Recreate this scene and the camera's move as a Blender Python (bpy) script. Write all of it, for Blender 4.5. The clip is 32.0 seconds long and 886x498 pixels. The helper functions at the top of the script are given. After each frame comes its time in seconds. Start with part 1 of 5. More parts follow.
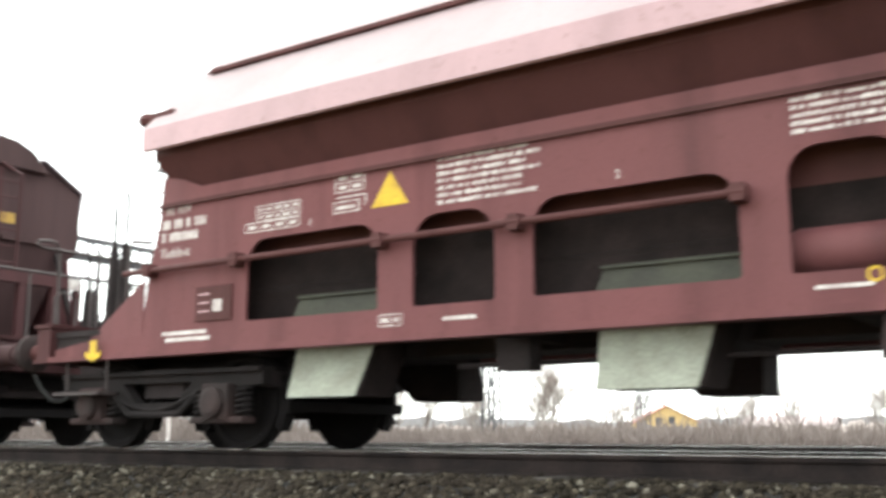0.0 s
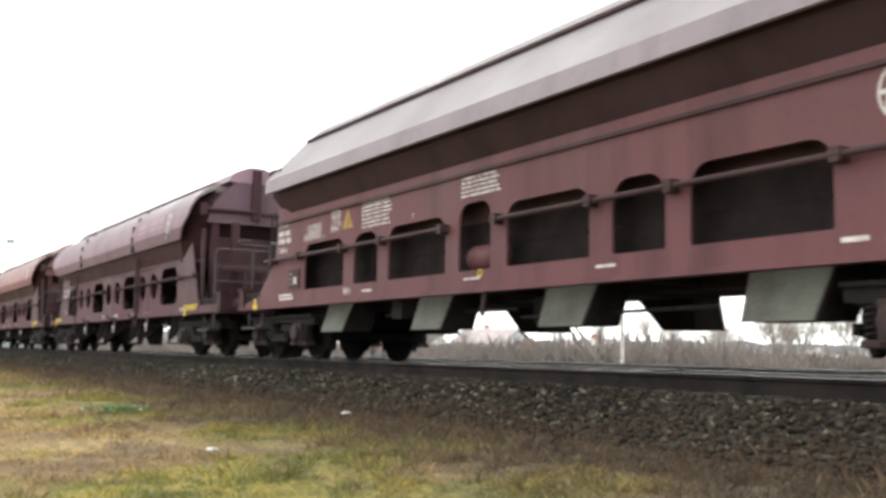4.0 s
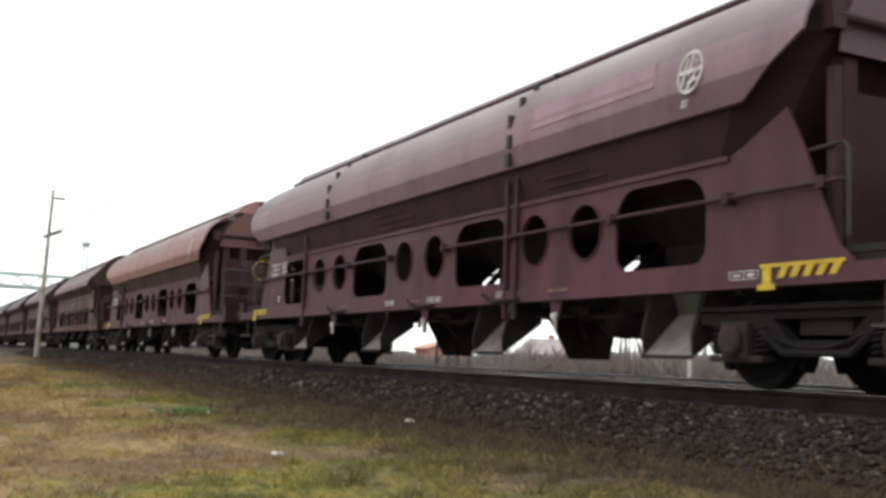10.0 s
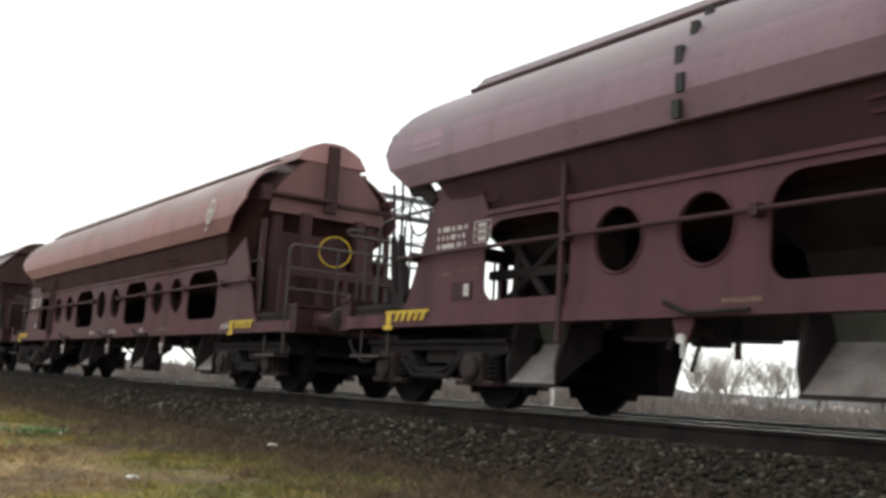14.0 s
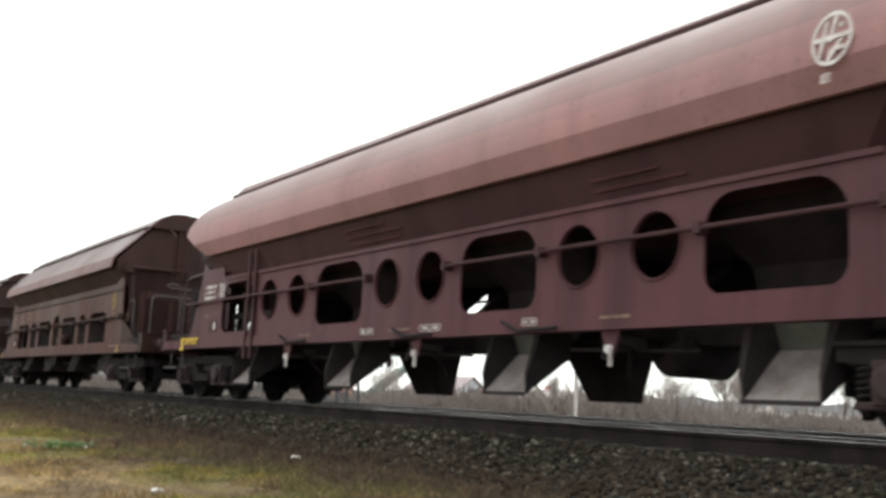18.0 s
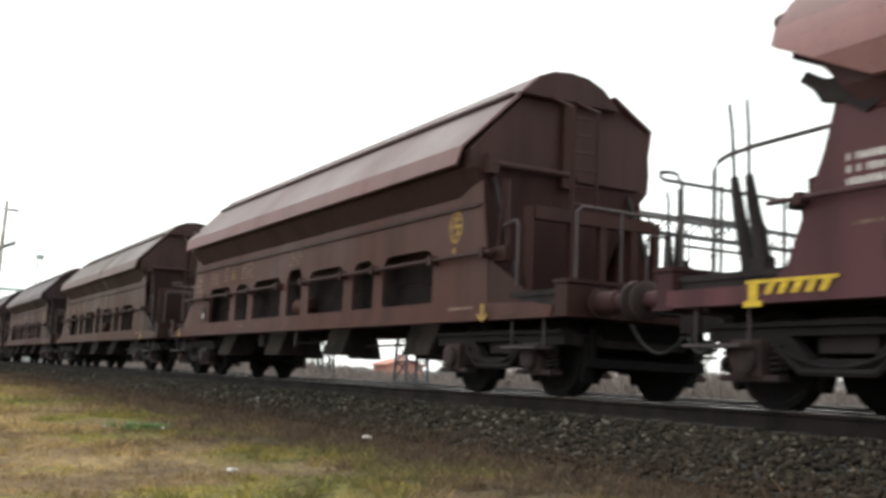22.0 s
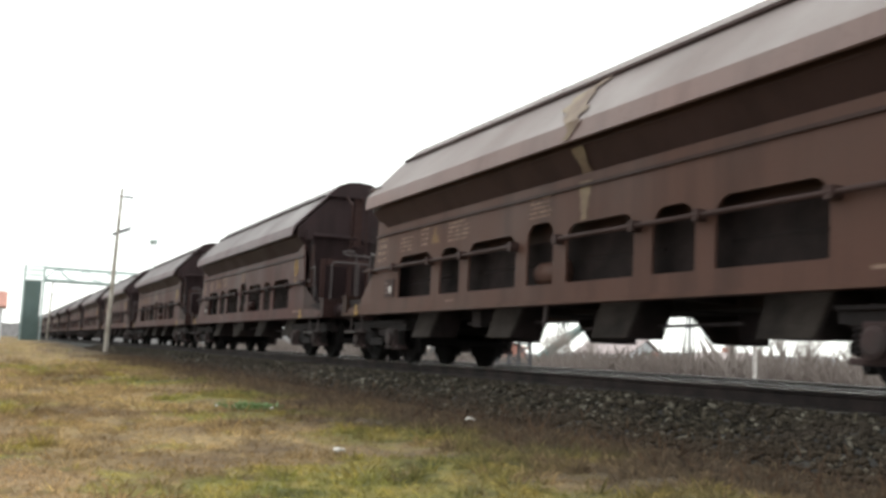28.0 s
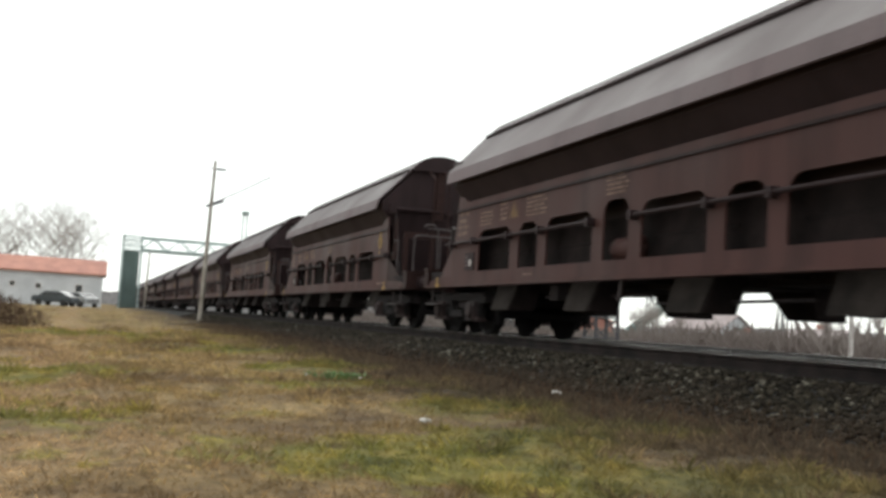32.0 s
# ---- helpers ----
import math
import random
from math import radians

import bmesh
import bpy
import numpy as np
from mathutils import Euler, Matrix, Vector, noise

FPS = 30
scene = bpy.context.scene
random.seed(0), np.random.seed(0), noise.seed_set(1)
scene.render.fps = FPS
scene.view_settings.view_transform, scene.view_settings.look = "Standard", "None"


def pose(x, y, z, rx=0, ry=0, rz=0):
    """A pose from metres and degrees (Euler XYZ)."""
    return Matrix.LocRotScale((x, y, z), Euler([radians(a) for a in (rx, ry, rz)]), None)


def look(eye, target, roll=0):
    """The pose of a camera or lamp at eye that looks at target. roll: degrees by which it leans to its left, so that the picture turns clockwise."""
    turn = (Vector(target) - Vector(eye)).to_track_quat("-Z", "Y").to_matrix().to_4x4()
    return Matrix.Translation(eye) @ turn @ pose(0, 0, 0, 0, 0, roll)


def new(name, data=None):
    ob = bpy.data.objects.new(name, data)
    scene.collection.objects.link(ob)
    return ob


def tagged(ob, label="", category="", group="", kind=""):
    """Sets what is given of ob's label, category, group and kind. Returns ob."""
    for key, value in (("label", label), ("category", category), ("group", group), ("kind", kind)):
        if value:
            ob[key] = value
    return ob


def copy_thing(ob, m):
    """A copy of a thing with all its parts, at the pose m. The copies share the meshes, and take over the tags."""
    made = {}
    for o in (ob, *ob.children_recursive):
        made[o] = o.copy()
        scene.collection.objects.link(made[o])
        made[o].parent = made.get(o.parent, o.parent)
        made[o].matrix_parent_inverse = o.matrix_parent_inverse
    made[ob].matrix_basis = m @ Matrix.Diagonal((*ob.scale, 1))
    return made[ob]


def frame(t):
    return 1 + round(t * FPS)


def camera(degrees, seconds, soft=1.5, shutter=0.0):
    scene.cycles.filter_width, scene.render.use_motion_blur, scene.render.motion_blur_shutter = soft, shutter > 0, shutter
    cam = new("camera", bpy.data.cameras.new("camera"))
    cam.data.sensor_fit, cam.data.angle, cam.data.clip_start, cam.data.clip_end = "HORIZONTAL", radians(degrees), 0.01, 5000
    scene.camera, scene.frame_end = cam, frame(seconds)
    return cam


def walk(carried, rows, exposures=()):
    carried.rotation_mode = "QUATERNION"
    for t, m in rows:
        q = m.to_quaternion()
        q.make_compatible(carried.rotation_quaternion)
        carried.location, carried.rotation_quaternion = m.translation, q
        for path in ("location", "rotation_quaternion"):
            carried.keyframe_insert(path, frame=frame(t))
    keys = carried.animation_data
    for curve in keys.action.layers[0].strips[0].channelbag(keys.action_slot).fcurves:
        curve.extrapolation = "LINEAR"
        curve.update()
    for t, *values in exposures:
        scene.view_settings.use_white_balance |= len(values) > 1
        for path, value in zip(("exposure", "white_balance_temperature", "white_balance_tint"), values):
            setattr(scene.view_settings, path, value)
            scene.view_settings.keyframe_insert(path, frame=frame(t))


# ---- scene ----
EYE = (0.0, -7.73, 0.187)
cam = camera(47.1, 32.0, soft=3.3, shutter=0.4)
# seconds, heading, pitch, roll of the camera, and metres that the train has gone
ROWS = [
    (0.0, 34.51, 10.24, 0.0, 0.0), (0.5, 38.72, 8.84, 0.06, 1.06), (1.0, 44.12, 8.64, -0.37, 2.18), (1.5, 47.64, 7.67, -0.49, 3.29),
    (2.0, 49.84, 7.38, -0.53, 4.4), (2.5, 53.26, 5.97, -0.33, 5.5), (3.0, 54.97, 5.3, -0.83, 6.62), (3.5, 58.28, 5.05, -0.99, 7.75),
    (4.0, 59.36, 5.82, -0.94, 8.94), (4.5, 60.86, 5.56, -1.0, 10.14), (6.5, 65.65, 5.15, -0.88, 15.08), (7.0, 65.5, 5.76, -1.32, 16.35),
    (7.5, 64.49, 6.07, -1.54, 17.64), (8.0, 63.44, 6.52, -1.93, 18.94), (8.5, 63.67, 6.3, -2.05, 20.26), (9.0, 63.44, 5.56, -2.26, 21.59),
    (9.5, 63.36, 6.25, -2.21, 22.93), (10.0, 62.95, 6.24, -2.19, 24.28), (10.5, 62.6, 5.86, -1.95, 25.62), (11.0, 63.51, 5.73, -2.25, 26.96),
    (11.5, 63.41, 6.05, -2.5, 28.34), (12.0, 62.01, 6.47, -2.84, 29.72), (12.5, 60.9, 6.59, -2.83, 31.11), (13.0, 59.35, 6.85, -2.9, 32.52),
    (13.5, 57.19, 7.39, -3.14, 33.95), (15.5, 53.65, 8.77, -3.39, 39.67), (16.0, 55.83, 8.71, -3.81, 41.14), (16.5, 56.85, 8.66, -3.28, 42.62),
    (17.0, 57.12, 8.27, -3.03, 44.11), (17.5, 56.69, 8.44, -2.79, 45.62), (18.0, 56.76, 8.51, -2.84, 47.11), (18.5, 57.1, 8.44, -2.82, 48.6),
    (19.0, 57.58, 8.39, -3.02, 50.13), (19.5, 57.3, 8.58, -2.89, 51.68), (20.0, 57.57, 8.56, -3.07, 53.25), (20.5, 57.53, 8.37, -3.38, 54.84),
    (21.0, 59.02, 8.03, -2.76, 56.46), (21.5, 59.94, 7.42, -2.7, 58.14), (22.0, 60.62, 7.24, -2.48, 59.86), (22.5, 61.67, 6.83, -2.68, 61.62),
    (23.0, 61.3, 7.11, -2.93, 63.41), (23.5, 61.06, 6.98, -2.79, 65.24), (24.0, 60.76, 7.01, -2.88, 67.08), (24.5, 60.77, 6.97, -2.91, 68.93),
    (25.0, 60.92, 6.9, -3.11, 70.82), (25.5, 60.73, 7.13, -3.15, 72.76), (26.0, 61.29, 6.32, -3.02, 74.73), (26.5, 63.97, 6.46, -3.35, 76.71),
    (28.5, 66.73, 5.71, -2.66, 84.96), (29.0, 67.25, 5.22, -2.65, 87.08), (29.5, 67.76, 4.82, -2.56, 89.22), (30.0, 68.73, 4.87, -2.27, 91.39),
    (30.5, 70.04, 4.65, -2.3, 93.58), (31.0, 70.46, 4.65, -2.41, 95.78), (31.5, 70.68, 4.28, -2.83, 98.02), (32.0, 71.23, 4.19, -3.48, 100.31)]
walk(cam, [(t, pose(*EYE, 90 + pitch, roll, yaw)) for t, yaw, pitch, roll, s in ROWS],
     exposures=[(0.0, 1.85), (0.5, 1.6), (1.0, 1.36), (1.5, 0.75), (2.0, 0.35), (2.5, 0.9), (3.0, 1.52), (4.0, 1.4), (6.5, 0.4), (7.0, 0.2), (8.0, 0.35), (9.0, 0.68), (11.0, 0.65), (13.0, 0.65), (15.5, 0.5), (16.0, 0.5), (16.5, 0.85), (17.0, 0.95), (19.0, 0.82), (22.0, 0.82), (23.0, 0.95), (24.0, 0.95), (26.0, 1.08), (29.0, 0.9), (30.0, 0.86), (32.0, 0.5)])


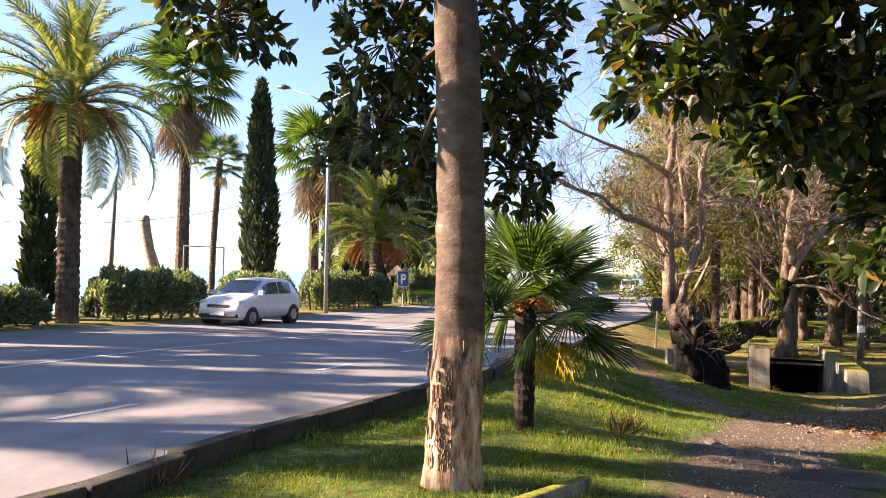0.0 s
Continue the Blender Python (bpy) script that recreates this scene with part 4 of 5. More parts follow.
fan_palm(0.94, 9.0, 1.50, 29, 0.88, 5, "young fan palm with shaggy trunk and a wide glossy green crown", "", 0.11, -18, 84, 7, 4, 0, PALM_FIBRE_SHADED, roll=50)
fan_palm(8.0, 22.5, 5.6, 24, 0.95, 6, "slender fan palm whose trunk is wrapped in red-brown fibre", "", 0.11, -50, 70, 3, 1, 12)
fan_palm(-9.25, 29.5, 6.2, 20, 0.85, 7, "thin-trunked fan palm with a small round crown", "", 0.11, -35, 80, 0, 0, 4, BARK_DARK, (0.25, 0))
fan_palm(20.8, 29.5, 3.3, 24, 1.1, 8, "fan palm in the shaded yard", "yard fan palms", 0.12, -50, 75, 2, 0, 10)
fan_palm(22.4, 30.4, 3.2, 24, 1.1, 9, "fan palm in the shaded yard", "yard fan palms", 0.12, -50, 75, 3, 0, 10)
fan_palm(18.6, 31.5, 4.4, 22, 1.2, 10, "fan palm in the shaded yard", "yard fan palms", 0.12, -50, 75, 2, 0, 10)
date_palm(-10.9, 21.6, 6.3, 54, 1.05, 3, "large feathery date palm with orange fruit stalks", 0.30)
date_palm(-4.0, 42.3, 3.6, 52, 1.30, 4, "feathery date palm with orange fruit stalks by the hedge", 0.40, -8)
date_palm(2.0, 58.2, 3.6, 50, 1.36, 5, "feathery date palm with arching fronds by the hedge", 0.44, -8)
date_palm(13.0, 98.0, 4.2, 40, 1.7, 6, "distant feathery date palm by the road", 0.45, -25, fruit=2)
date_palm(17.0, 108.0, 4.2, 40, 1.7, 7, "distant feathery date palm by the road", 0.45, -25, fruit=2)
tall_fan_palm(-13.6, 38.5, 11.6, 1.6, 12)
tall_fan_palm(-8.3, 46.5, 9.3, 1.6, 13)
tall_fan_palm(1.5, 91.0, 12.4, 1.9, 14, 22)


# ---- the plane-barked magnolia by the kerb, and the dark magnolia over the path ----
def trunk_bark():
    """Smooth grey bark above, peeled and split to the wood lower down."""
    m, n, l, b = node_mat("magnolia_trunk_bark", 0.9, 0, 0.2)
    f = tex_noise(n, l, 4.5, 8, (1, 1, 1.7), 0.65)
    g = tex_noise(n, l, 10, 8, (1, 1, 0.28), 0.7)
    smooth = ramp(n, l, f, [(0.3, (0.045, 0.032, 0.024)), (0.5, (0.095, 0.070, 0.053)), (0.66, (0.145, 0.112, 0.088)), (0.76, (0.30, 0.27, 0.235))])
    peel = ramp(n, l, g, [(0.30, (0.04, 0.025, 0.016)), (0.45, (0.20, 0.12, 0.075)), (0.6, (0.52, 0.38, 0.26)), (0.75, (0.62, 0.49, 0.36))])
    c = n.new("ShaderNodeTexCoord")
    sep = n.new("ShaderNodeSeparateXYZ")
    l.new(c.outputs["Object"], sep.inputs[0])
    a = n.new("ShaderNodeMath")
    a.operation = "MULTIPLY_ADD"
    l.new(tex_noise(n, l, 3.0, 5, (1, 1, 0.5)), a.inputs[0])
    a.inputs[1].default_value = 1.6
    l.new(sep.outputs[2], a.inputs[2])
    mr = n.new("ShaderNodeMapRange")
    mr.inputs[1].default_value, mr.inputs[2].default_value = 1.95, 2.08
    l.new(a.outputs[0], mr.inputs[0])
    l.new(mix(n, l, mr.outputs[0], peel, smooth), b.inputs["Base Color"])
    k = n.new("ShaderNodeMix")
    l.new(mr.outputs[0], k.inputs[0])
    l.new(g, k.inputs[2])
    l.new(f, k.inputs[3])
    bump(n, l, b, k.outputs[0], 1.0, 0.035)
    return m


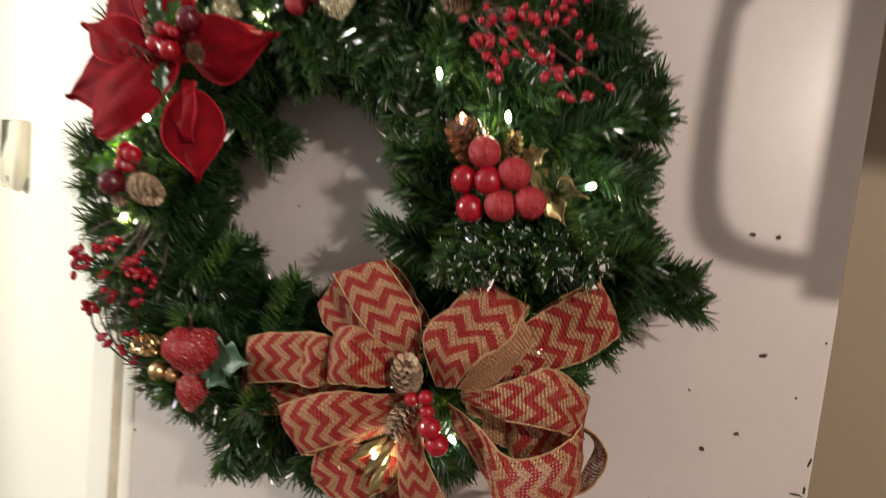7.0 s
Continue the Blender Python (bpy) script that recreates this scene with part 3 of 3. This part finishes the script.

REQUIRED TASK » Go through the records and show every line with the string "from" in it.

REPLY TO THE EXERCISE »
from math import radians
from mathutils import Euler, Matrix, Vector, noise
    """A pose from metres and degrees (Euler XYZ)."""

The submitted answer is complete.